Sobotę zakończą anonsowane już wcześniej derby Krakowa. O podłożu tej rywalizacji, wzajemnych animozjach, a także historycznych sukcesach obu klubów, można by napisać książkę. Nie zmieni to jednak faktu, że obecną formą krakowskich zespołów trudno kogokolwiek zachęcić do obejrzenia tych derbów. Cracovia wygrała ostatnio drugi mecz w tej rundzie, pokonując równie beznadziejną Wisłą Płock. Biała Gwiazda od kilku tygodni trwoni niezły początek rundy. Spaść już nie spadnie, ale jak tak dalej pójdzie to Peter Hyballa będzie musiał się rejestrować w pośredniaku, jako szukający pracy. Prestiżowy triumf w derbach może go uratować. Dla losów tego sezonu wynik derbów jest jednak z grubsza bez znaczenia.
Trzy mecze czekają na nas także w niedzielę. O 12:30 w Grodzisku Wielkopolskim Warta Poznań podejmie Jagiellonię. Beniaminek ma 36 punktów i także należy zaliczyć go do grona zainteresowanych europejskimi pucharami.

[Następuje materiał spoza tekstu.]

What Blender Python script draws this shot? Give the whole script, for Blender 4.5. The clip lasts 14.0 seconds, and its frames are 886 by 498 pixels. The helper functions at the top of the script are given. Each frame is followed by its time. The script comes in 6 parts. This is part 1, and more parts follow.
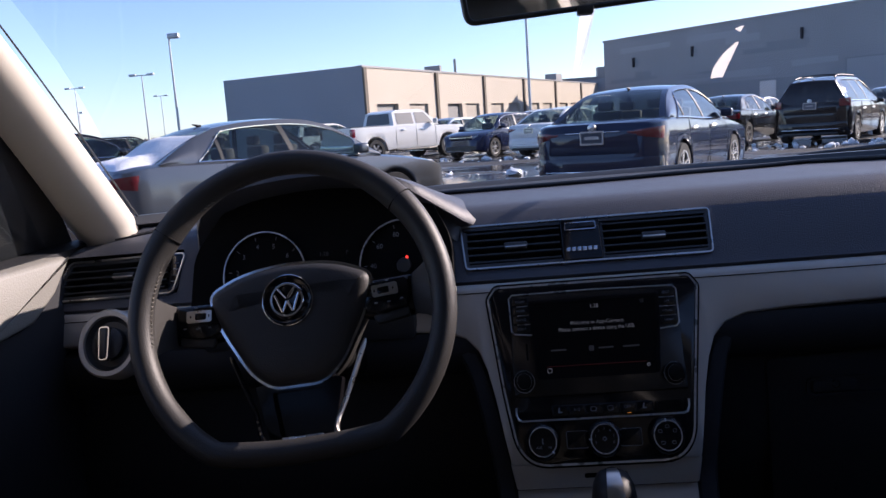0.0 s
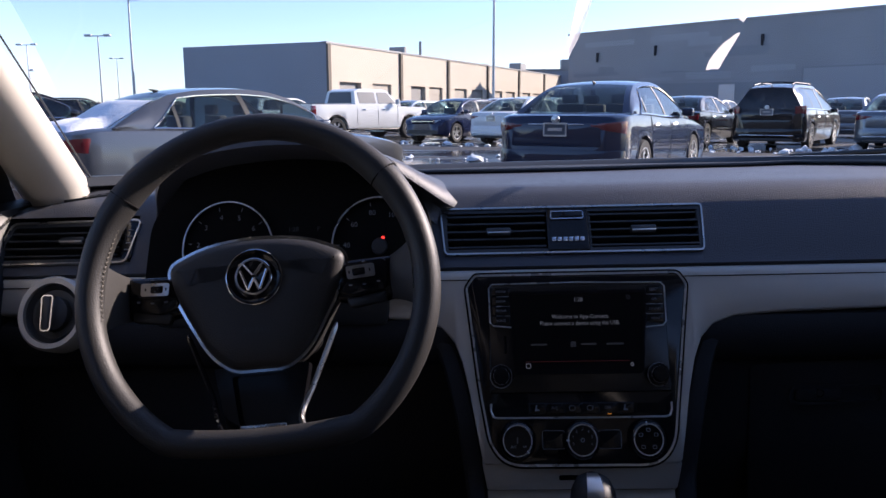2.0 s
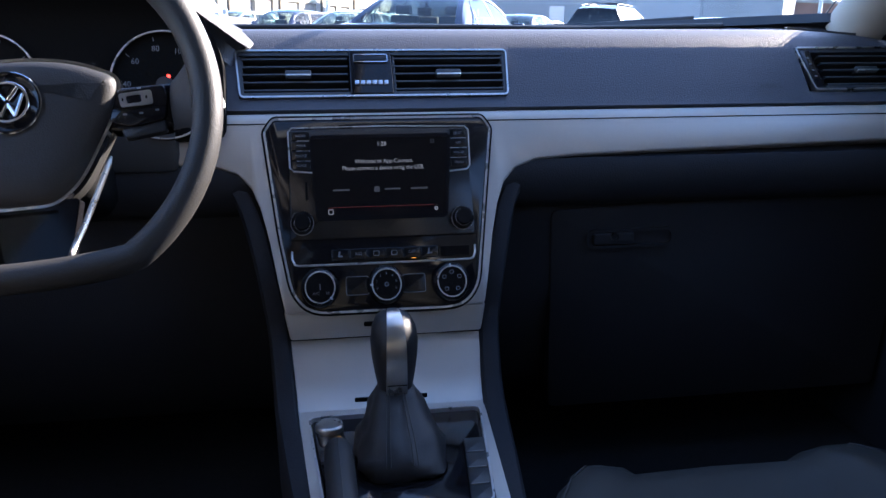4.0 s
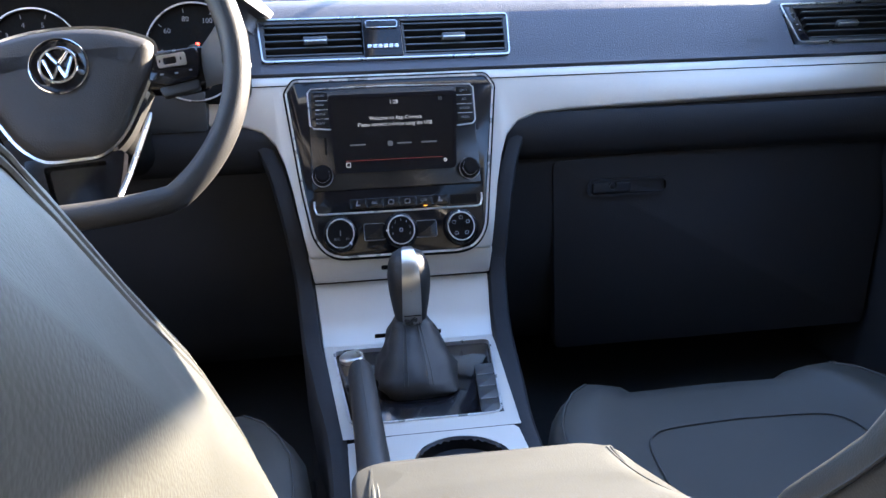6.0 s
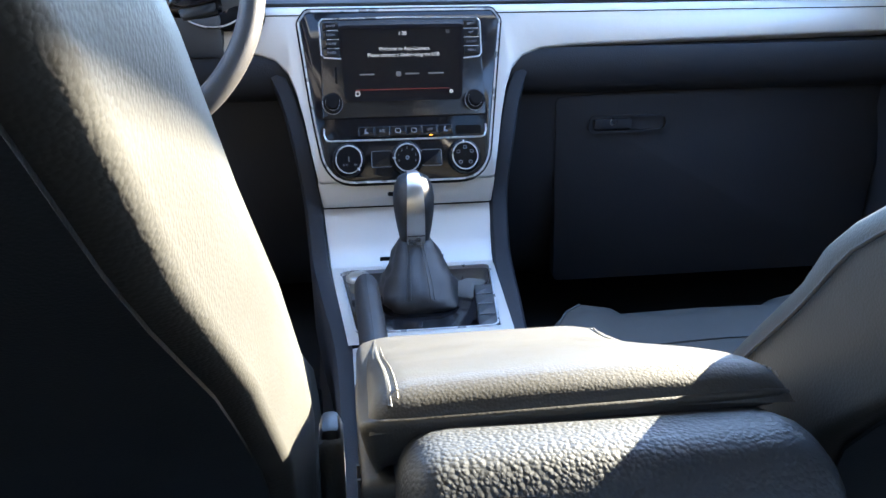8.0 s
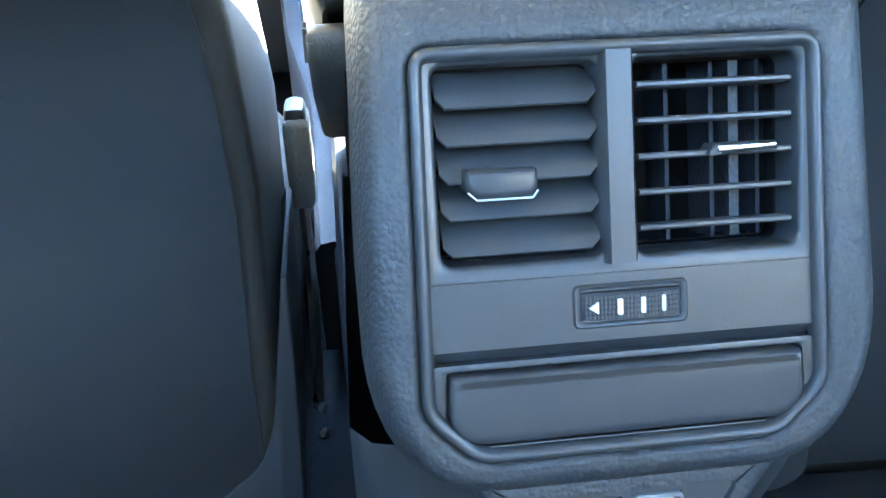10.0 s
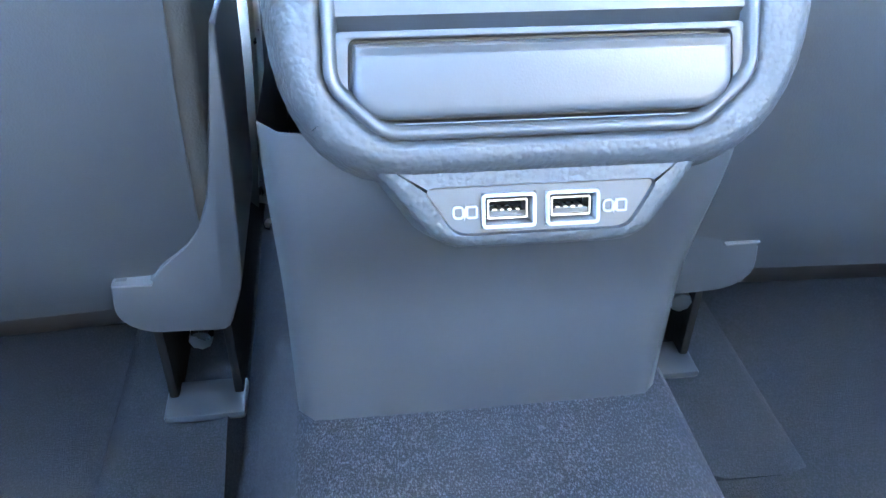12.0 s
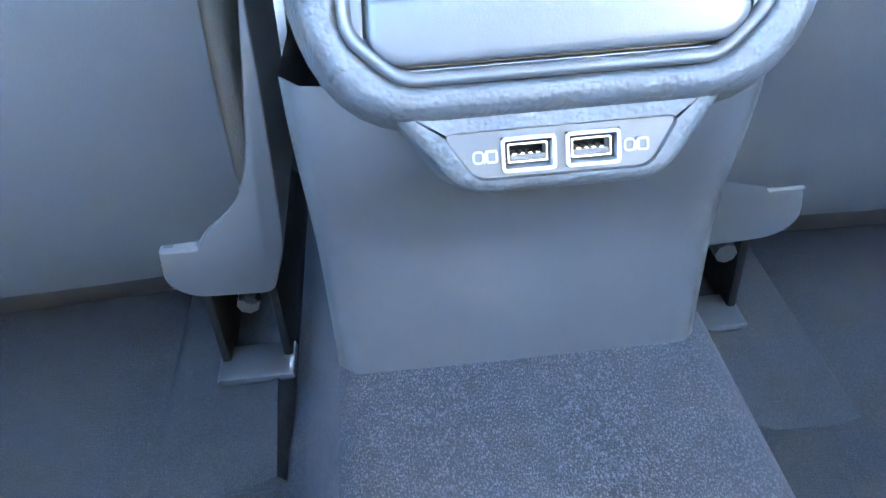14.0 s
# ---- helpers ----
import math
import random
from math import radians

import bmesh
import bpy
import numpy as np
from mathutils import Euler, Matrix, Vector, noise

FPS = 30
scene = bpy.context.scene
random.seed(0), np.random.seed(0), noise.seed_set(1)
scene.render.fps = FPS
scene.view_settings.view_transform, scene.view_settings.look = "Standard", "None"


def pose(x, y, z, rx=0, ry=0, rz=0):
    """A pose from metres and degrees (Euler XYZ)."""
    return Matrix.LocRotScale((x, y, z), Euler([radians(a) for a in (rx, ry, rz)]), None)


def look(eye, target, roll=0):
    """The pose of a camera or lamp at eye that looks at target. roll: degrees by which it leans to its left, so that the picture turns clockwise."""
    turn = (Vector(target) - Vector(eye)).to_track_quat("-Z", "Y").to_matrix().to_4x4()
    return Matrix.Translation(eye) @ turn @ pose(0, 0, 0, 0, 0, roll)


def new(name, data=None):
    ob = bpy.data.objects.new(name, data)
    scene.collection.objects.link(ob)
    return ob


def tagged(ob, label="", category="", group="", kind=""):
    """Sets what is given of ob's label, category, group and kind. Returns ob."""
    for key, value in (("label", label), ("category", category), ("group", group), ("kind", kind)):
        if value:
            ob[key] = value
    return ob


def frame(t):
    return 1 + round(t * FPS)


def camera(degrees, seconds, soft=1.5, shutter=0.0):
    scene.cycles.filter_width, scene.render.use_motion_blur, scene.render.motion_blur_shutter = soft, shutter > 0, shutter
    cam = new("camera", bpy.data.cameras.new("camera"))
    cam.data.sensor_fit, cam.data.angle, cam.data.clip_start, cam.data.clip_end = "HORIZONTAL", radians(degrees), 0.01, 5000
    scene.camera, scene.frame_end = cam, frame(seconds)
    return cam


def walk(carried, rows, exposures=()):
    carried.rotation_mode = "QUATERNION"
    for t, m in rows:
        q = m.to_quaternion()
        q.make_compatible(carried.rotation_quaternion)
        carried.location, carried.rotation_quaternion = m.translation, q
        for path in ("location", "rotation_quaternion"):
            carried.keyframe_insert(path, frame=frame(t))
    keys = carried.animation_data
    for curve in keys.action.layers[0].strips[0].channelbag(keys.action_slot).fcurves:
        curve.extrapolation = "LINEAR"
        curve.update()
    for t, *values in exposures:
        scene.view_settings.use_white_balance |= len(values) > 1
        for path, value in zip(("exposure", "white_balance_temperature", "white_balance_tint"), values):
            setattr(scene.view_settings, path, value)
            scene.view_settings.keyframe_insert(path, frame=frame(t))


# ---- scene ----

Ostatnio Warta miała mnóstwo pecha w meczu z Rakowem, marnując m.in. dwa rzuty karne! Jagiellonia od początku sezonu jest średniakiem, który chce po prostu dograć sezon do końca. Ambicji pucharowych brak, szans na spadek także. To każe widzieć faworyta tego meczu w drużynie Piotra Tworka, która cechami wolicjonalnymi, ale także rzetelnie wykonywaną boiskową robotą, zaskoczyła już niejednego.
W drugim meczu niedzieli Stal Mielec zmierzy się z Pogonią Szczecin. Włodzimierz Gąsior w swoim drugim meczu w roli trenera mielczan wywalczył punkt i opuścił ostatnie miejsce w tabeli. O podreperowanie tego bilansu w meczu z Portowcami będzie ciężko. Pogoń idzie po wicemistrzostwo kraju. Z ostatnich sześciu meczów szczecinianie wygrali pięć, a przegrali tylko na Legii.
Kolejkę kończymy właśnie meczem Legii, która w Gdańsku sprawdzi formę Lechii. Zespół Piotra Stokowca ostatnio złapał zadyszkę. Tylko dwa punkty w trzech meczach zepchnęły gdańszczan z 4. pozycji. Lechia jest jednak w gronie „38”, czyli zespołów z takim dorobkiem punktowym. Liga Konferencji wciąż jest w zasięgu ręki. Z Legią przydałoby się jednak zapunktować, co oczywiście nie jest prostym zadaniem. Podopieczni Czesława Michniewicza potrzebują sześciu punktów, by świętować mistrzostwo. Z całą pewnością będą chcieli to zrobić już 1 maja, przy Łazienkowskiej, w meczu z Wisłą Kraków.